• [Objective]
Pictures aside, quote the whole listing exactly.

• [Data extract]

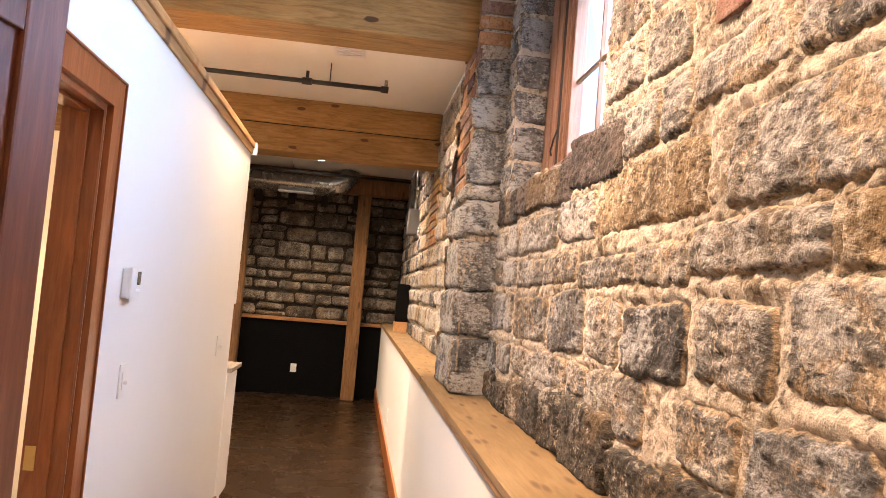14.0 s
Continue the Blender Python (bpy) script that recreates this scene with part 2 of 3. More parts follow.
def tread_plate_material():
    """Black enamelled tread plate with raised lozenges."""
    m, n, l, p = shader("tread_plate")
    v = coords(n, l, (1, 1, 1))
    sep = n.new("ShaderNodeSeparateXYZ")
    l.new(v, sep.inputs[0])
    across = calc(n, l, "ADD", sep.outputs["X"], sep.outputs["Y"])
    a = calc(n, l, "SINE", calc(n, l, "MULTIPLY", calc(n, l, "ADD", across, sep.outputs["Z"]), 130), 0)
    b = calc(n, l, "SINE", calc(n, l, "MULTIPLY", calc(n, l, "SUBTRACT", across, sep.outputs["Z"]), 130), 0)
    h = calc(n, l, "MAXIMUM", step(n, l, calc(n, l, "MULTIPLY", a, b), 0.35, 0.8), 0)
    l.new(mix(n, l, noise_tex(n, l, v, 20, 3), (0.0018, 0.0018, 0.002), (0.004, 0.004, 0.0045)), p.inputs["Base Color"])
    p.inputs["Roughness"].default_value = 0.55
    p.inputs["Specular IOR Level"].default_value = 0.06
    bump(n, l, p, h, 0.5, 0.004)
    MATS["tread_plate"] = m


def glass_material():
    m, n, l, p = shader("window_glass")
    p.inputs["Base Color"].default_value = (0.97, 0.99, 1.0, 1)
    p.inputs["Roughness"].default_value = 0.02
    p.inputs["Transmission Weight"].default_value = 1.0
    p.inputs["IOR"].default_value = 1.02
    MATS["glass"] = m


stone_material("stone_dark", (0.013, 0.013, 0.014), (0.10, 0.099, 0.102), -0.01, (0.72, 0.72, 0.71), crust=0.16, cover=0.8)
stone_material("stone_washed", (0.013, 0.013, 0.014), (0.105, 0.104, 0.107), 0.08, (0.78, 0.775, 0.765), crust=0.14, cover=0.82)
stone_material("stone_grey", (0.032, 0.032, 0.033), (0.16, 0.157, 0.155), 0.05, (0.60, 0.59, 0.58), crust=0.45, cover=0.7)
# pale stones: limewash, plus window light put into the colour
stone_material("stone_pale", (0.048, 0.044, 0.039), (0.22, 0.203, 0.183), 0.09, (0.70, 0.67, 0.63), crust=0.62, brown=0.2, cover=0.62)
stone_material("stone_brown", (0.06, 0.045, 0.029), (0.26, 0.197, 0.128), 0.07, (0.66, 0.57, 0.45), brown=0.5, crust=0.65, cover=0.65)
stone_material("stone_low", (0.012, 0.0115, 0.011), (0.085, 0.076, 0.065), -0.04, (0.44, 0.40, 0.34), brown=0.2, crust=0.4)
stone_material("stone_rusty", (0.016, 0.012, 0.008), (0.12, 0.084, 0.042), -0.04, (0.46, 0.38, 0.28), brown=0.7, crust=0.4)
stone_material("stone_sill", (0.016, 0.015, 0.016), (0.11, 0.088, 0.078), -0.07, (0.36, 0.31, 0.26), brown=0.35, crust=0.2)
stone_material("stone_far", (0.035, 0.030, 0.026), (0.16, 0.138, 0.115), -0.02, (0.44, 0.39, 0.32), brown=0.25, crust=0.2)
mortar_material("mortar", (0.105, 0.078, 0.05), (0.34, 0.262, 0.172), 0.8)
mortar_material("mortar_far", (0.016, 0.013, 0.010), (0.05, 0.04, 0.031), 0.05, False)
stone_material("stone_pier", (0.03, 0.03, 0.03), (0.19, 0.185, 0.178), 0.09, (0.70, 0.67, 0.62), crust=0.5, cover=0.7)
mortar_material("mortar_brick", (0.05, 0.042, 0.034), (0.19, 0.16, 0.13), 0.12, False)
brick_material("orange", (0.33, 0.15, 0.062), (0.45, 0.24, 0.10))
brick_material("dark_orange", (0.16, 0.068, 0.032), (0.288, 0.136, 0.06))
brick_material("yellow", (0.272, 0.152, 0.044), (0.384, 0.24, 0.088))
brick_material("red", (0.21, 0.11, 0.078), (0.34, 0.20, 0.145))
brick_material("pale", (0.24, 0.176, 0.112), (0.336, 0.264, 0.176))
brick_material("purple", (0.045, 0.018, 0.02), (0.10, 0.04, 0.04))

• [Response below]
14.0 s
Continue the Blender Python (bpy) script that recreates this scene with part 2 of 3. More parts follow.
def tread_plate_material():
    """Black enamelled tread plate with raised lozenges."""
    m, n, l, p = shader("tread_plate")
    v = coords(n, l, (1, 1, 1))
    sep = n.new("ShaderNodeSeparateXYZ")
    l.new(v, sep.inputs[0])
    across = calc(n, l, "ADD", sep.outputs["X"], sep.outputs["Y"])
    a = calc(n, l, "SINE", calc(n, l, "MULTIPLY", calc(n, l, "ADD", across, sep.outputs["Z"]), 130), 0)
    b = calc(n, l, "SINE", calc(n, l, "MULTIPLY", calc(n, l, "SUBTRACT", across, sep.outputs["Z"]), 130), 0)
    h = calc(n, l, "MAXIMUM", step(n, l, calc(n, l, "MULTIPLY", a, b), 0.35, 0.8), 0)
    l.new(mix(n, l, noise_tex(n, l, v, 20, 3), (0.0018, 0.0018, 0.002), (0.004, 0.004, 0.0045)), p.inputs["Base Color"])
    p.inputs["Roughness"].default_value = 0.55
    p.inputs["Specular IOR Level"].default_value = 0.06
    bump(n, l, p, h, 0.5, 0.004)
    MATS["tread_plate"] = m


def glass_material():
    m, n, l, p = shader("window_glass")
    p.inputs["Base Color"].default_value = (0.97, 0.99, 1.0, 1)
    p.inputs["Roughness"].default_value = 0.02
    p.inputs["Transmission Weight"].default_value = 1.0
    p.inputs["IOR"].default_value = 1.02
    MATS["glass"] = m


stone_material("stone_dark", (0.013, 0.013, 0.014), (0.10, 0.099, 0.102), -0.01, (0.72, 0.72, 0.71), crust=0.16, cover=0.8)
stone_material("stone_washed", (0.013, 0.013, 0.014), (0.105, 0.104, 0.107), 0.08, (0.78, 0.775, 0.765), crust=0.14, cover=0.82)
stone_material("stone_grey", (0.032, 0.032, 0.033), (0.16, 0.157, 0.155), 0.05, (0.60, 0.59, 0.58), crust=0.45, cover=0.7)
# pale stones: limewash, plus window light put into the colour
stone_material("stone_pale", (0.048, 0.044, 0.039), (0.22, 0.203, 0.183), 0.09, (0.70, 0.67, 0.63), crust=0.62, brown=0.2, cover=0.62)
stone_material("stone_brown", (0.06, 0.045, 0.029), (0.26, 0.197, 0.128), 0.07, (0.66, 0.57, 0.45), brown=0.5, crust=0.65, cover=0.65)
stone_material("stone_low", (0.012, 0.0115, 0.011), (0.085, 0.076, 0.065), -0.04, (0.44, 0.40, 0.34), brown=0.2, crust=0.4)
stone_material("stone_rusty", (0.016, 0.012, 0.008), (0.12, 0.084, 0.042), -0.04, (0.46, 0.38, 0.28), brown=0.7, crust=0.4)
stone_material("stone_sill", (0.016, 0.015, 0.016), (0.11, 0.088, 0.078), -0.07, (0.36, 0.31, 0.26), brown=0.35, crust=0.2)
stone_material("stone_far", (0.035, 0.030, 0.026), (0.16, 0.138, 0.115), -0.02, (0.44, 0.39, 0.32), brown=0.25, crust=0.2)
mortar_material("mortar", (0.105, 0.078, 0.05), (0.34, 0.262, 0.172), 0.8)
mortar_material("mortar_far", (0.016, 0.013, 0.010), (0.05, 0.04, 0.031), 0.05, False)
stone_material("stone_pier", (0.03, 0.03, 0.03), (0.19, 0.185, 0.178), 0.09, (0.70, 0.67, 0.62), crust=0.5, cover=0.7)
mortar_material("mortar_brick", (0.05, 0.042, 0.034), (0.19, 0.16, 0.13), 0.12, False)
brick_material("orange", (0.33, 0.15, 0.062), (0.45, 0.24, 0.10))
brick_material("dark_orange", (0.16, 0.068, 0.032), (0.288, 0.136, 0.06))
brick_material("yellow", (0.272, 0.152, 0.044), (0.384, 0.24, 0.088))
brick_material("red", (0.21, 0.11, 0.078), (0.34, 0.20, 0.145))
brick_material("pale", (0.24, 0.176, 0.112), (0.336, 0.264, 0.176))
brick_material("purple", (0.045, 0.018, 0.02), (0.10, 0.04, 0.04))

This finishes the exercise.